Would you transcribe the whole listing exactly, minus its pictures?

━━━━━━━━━━

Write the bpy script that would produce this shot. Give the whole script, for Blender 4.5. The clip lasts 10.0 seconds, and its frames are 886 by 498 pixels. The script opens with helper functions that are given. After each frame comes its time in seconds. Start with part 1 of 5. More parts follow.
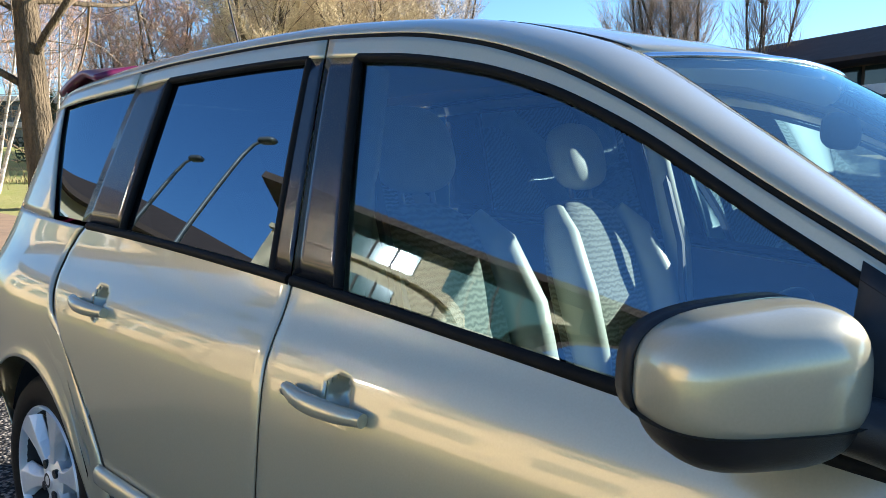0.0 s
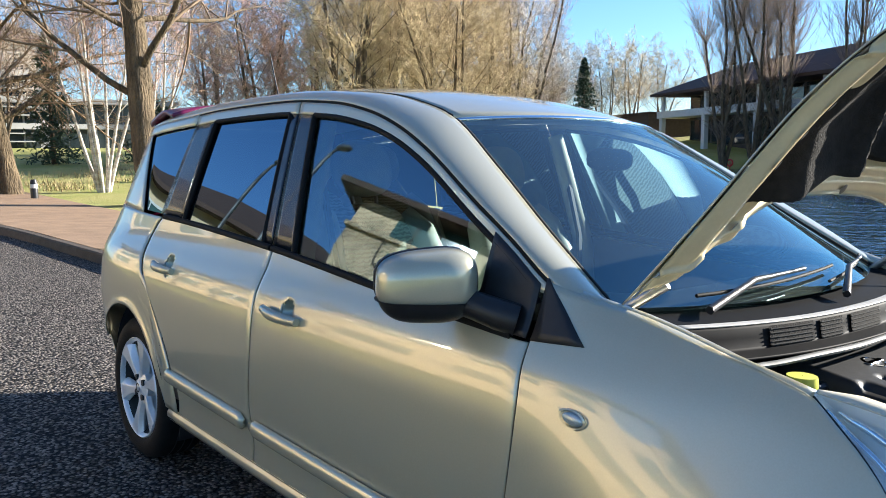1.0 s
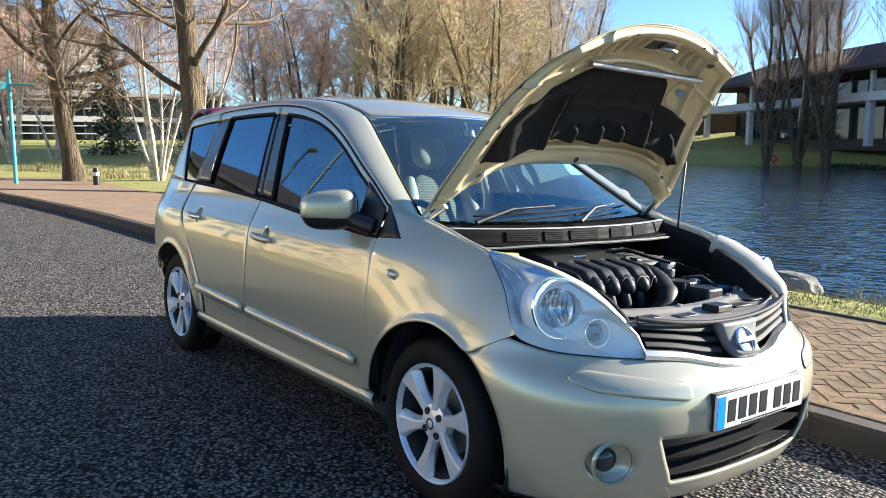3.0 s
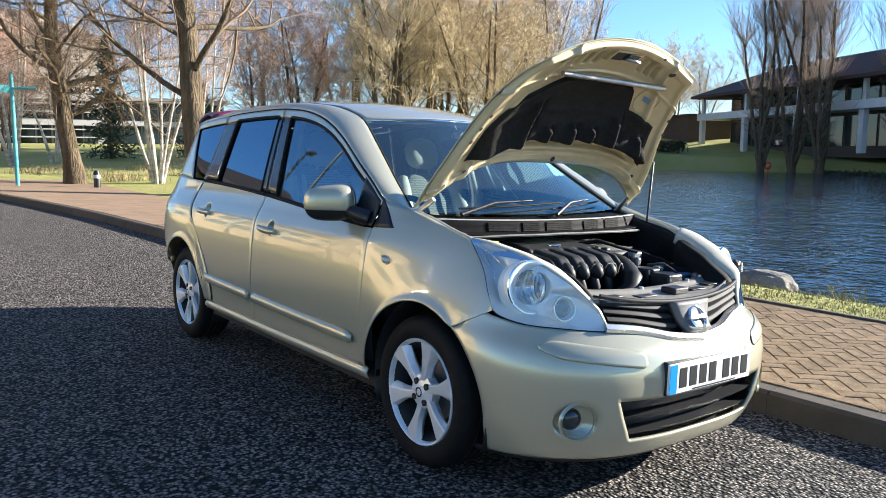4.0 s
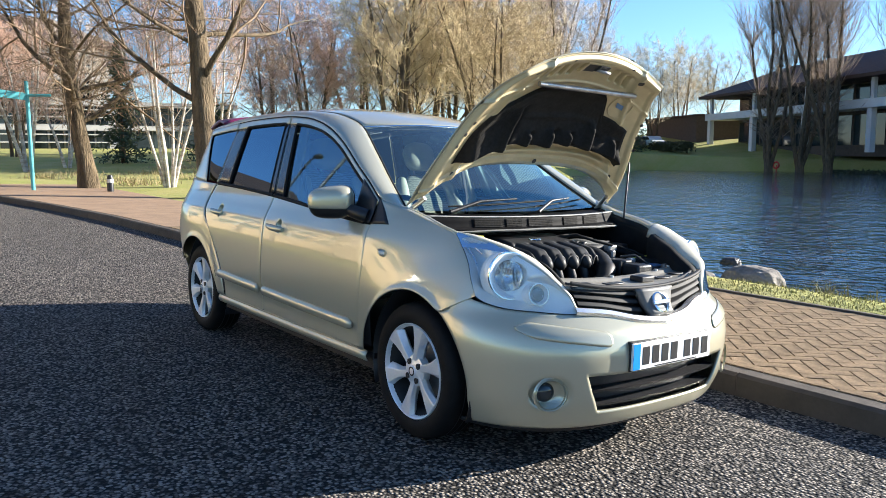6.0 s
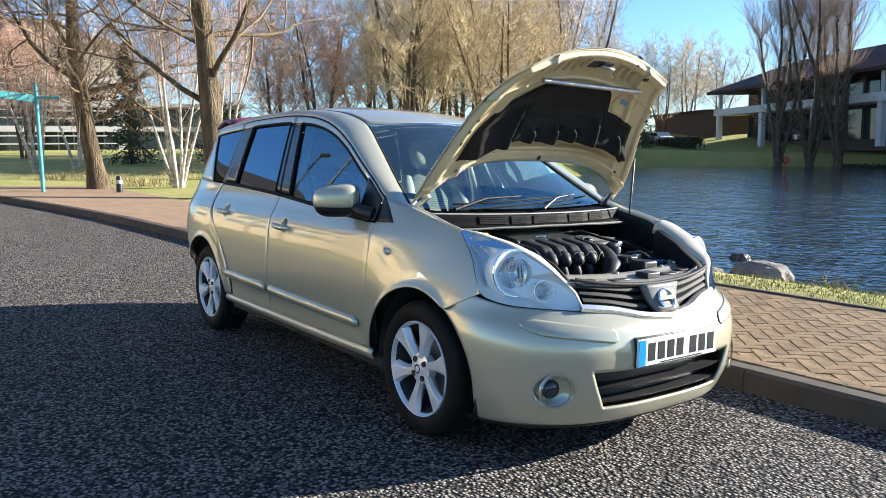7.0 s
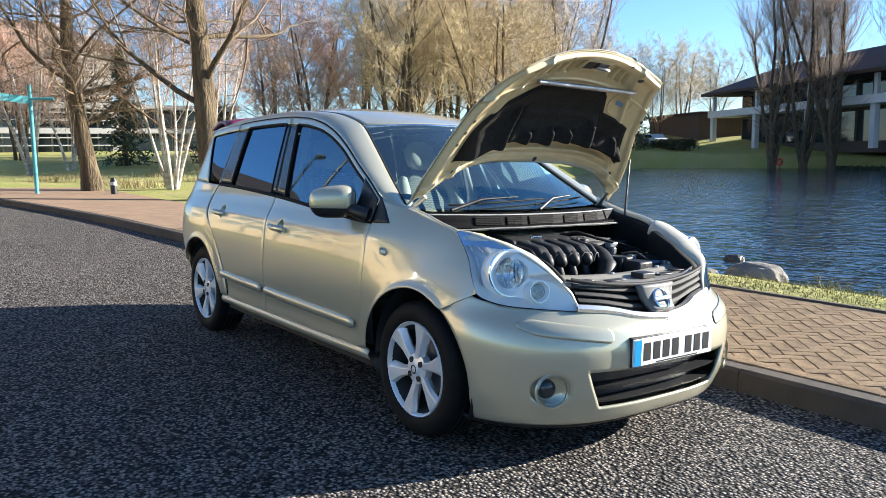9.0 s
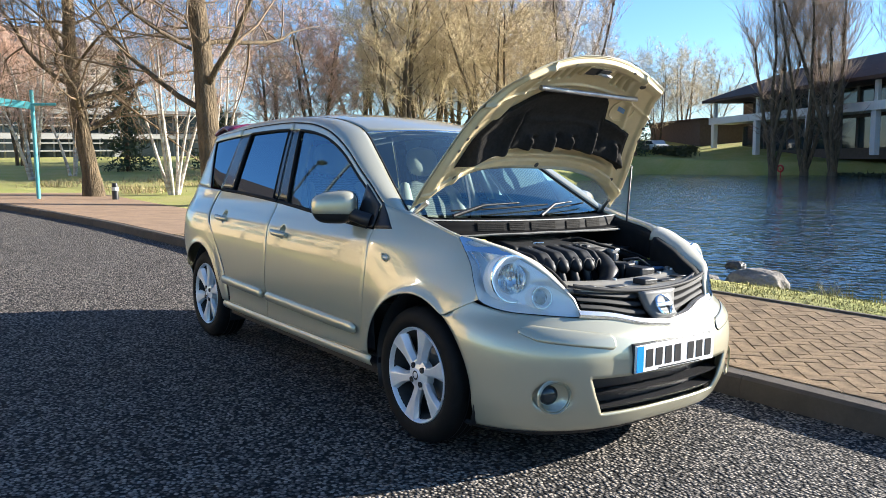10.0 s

━━━━━━━━━━

Response -
Write the bpy script that would produce this shot. Give the whole script, for Blender 4.5. The clip lasts 10.0 seconds, and its frames are 886 by 498 pixels. The script opens with helper functions that are given. After each frame comes its time in seconds. Start with part 1 of 5. More parts follow.
0.0 s
1.0 s
3.0 s
4.0 s
6.0 s
7.0 s
9.0 s
10.0 s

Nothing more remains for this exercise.